'U' graduates 2,000 at winter commencement

By Jennifer Yachnin
Daily Staff Reporter

Nearly 2,000 University graduate and undergraduate students received degrees in December, and many graduates attend the relatively small commencement exercise on Dec. 20 in Crisler Arena.

"We all have someone to thank for standing here in Crisler Arena," said graduating LSA senior Jose Rivas. Rivas thanked his family, friends and professors for sacrificing and devoting time to his education.

"If you take only one thing away from this institution it is the belief in the helping hand," Rivas said.

University President Lee Bollinger centered his speech on the black birds that live on the University campus.

"We hope that your years here at the University have been all that you wanted," Bollinger said. "More than anyone else at the University, I am aware that we have not done everything that you wanted done."


WARREN ZINN/Daily
An Enginering graduate takes a drink from a bottle of champagne at last month's winter commmencement ceremony.
Bollinger described the numerous e-mail messages he receives from students each day, including those regarding the annoyance of the birds on campus.

He suggested students look at the black birds through poetry and art, comparing the birds droppings to a Jackson Pollack drip painting.

Bollinger also said students should "resist being beguiled by easy answers" and warned against technology altering education.

"We should not read a great book or see a great painting and think we now know it," Bollinger said. Education is "an ever present and never ending conversation."

Bollinger stressed the value of continued learning after graduation.

"Try to deepen your relationships with those you have come to know: artists, poets...," Bollinger said.

The University Board of Regents also granted honorary degrees to David DiChiera, founder and director of the Michigan Opera Theatre and Chen Ning Yang, physicist and Nobel Prize Winner.

DiChiera said students should attempt to stay involved with the arts following graduation.

"What troubles me is that federal support for the arts is dismal," DiChiera said.
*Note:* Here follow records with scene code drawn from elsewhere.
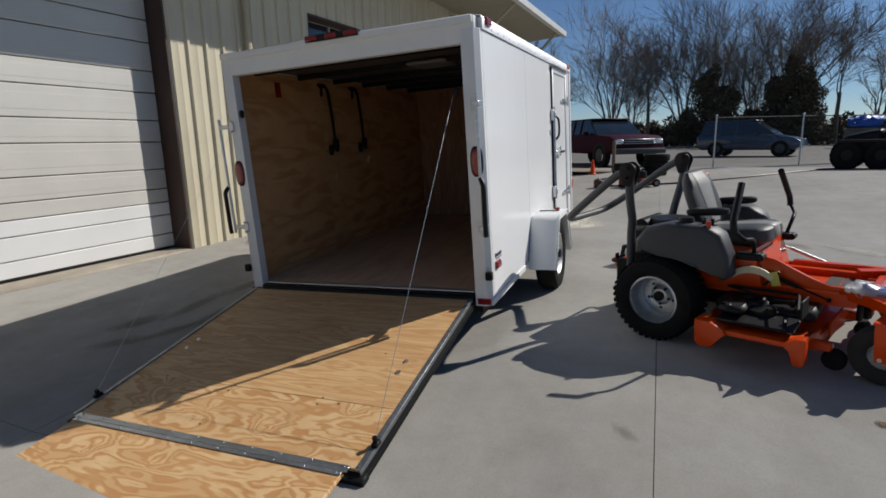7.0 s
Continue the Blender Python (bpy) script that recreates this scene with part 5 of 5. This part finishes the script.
housing = thing("blower_housing", "dusty tan sheet-metal blower housing on the concrete", "blower part", on_ground(9.75, 1.80, 0.0, 65) @ Matrix.Scale(0.8, 4))
bm = bmesh.new()
lathe(bm, [(0.10, -0.09), (0.24, -0.09), (0.25, -0.07), (0.25, 0.07), (0.24, 0.09), (0.10, 0.09)], 26, pose(0, 0, 0.25, 90), True)
part("shell", bm, plain("dusty_tan", (0.19, 0.15, 0.105), 0.75, vary=0.3), housing)
part("hub", made(cyl, (0, -0.08, 0.25), (0, 0.08, 0.25), 0.095, n=16), STEEL_BLACK, housing)
part("outlet", made(box, (0.17, 0, 0.07), (0.22, 0.17, 0.13), 0.02), plain("worn_red", (0.20, 0.035, 0.02), 0.7, vary=0.4), housing)


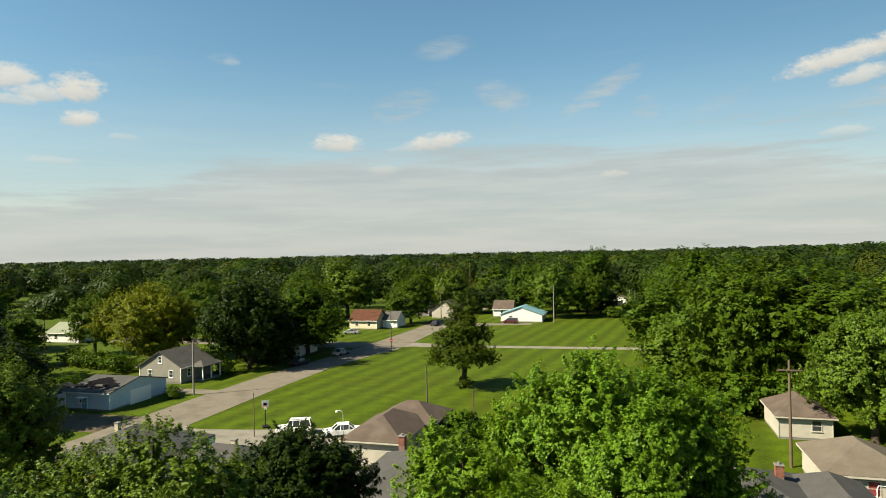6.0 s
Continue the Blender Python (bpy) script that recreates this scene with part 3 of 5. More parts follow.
house("garage", (16.9, 84.6, 22.4, 92.2), 2.55, 4.4, "hip", M_CREAM, M_ROOF_BROWN, "small cream garage with tan hip roof on a lawn", category="garage", trim=M_CREAM, windows=[("s", 3.9, 1.1, 0.9, 1.1)])
house("cottage", (36, 90.5, 46.5, 107), 2.8, 5.2, "gable", M_GREY, M_ROOF_GREY, "grey cottage with grey shingle gable roof", along="y", chimneys=[(41.0, 100, 5.9, M_BRICK)], windows=[("s", 3, 1.0, 0.9, 1.3), ("w", 6, 1.0, 0.9, 1.3)])
house("outbuilding", (31, 77.5, 37, 85.5), 2.6, 4.0, "gable", M_GREY, M_ROOF_GREY, "small grey outbuilding with shingle roof", along="y", category="shed", windows=[("s", 2.0, 1.0, 0.8, 1.2)])
house("long_building", (73.0, 182, 92, 191), 2.6, 4.7, "gable", M_WHITE, M_ROOF_RED, "long low white building with rust-red roof", along="x", category="building", windows=[("s", 3, 1.0, 1.0, 1.0), ("s", 12, 1.0, 1.0, 1.0)])

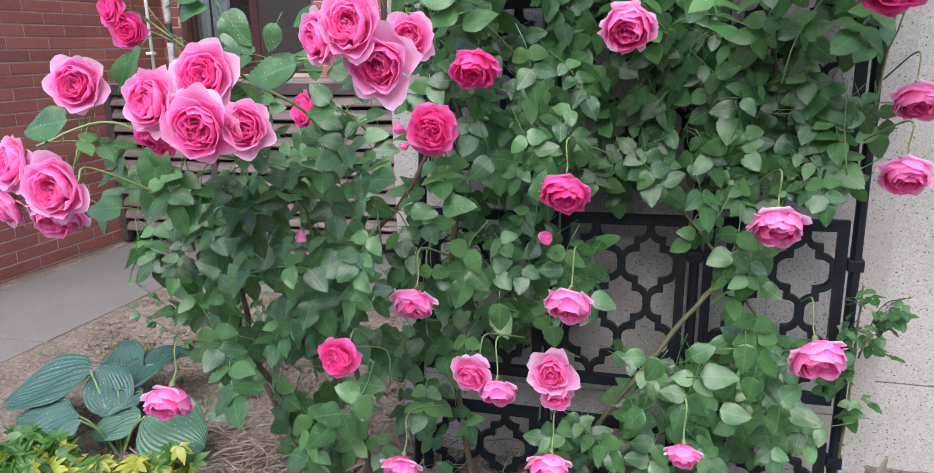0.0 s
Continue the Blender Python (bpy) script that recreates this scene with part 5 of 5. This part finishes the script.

The United States is in the lower third of all counties in the world for per capita funding of the arts, DiChiera added.

"Maybe it is fear that makes us look upon the arts with suspicion," DiChiera said.

DiChiera championed the arts as an educational tool for students.

"The arts help young people develop discipline, team work and problem solving skills," DiChiera said. "Incorporating the arts into your life can also expose you to diversity."

Opera music mixed into the conclusion of DiChiera's address emphasized the arts once more.

"Passions drove me and passion is what I wish will drive you," DiChiera said.